A joint water services organisation could provide benefits that are difficult for a small council to achieve on its own. These may include:

  • stronger long-term asset planning across a larger network

  • greater financial capacity and access to borrowing

  • more specialised governance and management of water services

  • better coordination of renewals, compliance and capital investment

  • reduced exposure to sudden, council-specific investment shocks.

These are real potential advantages. Water infrastructure is capital intensive and long-lived. It benefits from scale, specialist capability, disciplined asset management, and a stable investment pipeline. For smaller councils, joining with others may provide a stronger platform than managing complex water obligations alone.

However, these benefits should not be overstated. A water services organisation would still need to recover its costs from communities. Debt still needs to be serviced. Renewals still need to be funded. Compliance upgrades still need to be delivered. The costs may be smoothed, better planned or financed over a longer period, but they do not vanish.

For Carterton ratepayers, this means Local Water Done Well may reduce long-term risk and volatility, but it should not be presented as a way to avoid paying for water infrastructure.

The difference between funding and affordability

One of the most important distinctions in this debate is the difference between funding and affordability.

A new water organisation may improve the funding model. It may be able to borrow more efficiently, plan over a longer horizon, and spread investment across a wider base. That can help avoid stop-start decision-making and reduce the risk of deferred renewals creating larger problems later.

But affordability remains a local issue. Households still experience the cost through rates, water charges, or both. For many residents, it will matter less whether the charge comes from the Council or a water organisation than whether the total cost is manageable.

This is where the debate needs to be honest. Moving water services into a regional structure may improve financial sustainability, but it does not remove the need for difficult choices about timing, levels of service, investment priorities and who pays.

Balancing short-term pain with long-term reform

Carterton’s current rates pressure highlights the cost of delayed investment and the challenge of managing essential infrastructure with a small rating base. It also reinforces why water reform is being considered in the first place.

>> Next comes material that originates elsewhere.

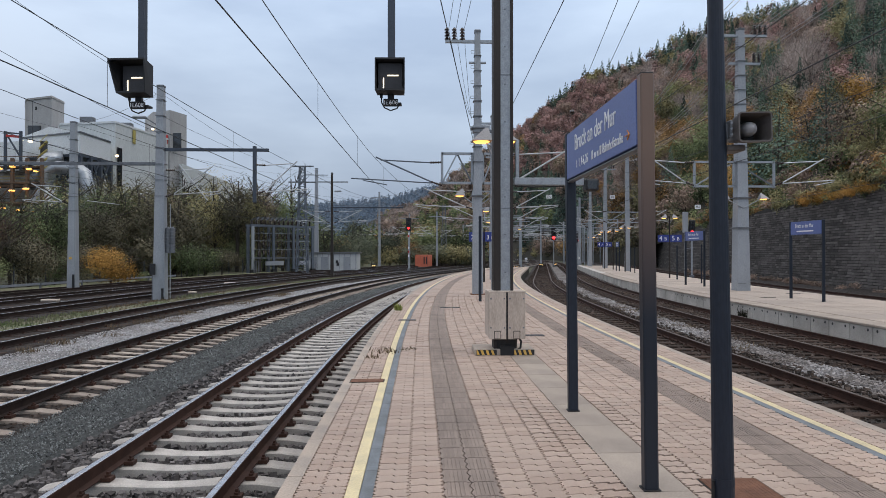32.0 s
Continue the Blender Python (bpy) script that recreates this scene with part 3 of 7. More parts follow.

Local Water Done Well should not be presented as an easy solution. Rather, it should provide a more durable framework for making investment decisions, managing asset risk, meeting regulatory standards, and funding infrastructure over time.

For Carterton, the best case for joining a joint water services organisation is not that it will solve the immediate rates problem. It is that it may help prevent the same problem recurring in future by improving long-term planning, financial discipline and delivery capability.

The Role of Voters

Local elections matter because infrastructure choices compound over time. Decisions to defer renewal funding can ease rates pressure in the short term, but they also shift cost and risk into the future.

Voters should expect clear answers on what is being funded, what is being deferred, and what risks are being carried. That includes honest advice on whether proposed rates, charges and borrowing are enough to maintain essential water services over the long term.

Carterton’s water debate is not just about the next rates rise. It is about whether the district has a credible plan to pay for the infrastructure it relies on.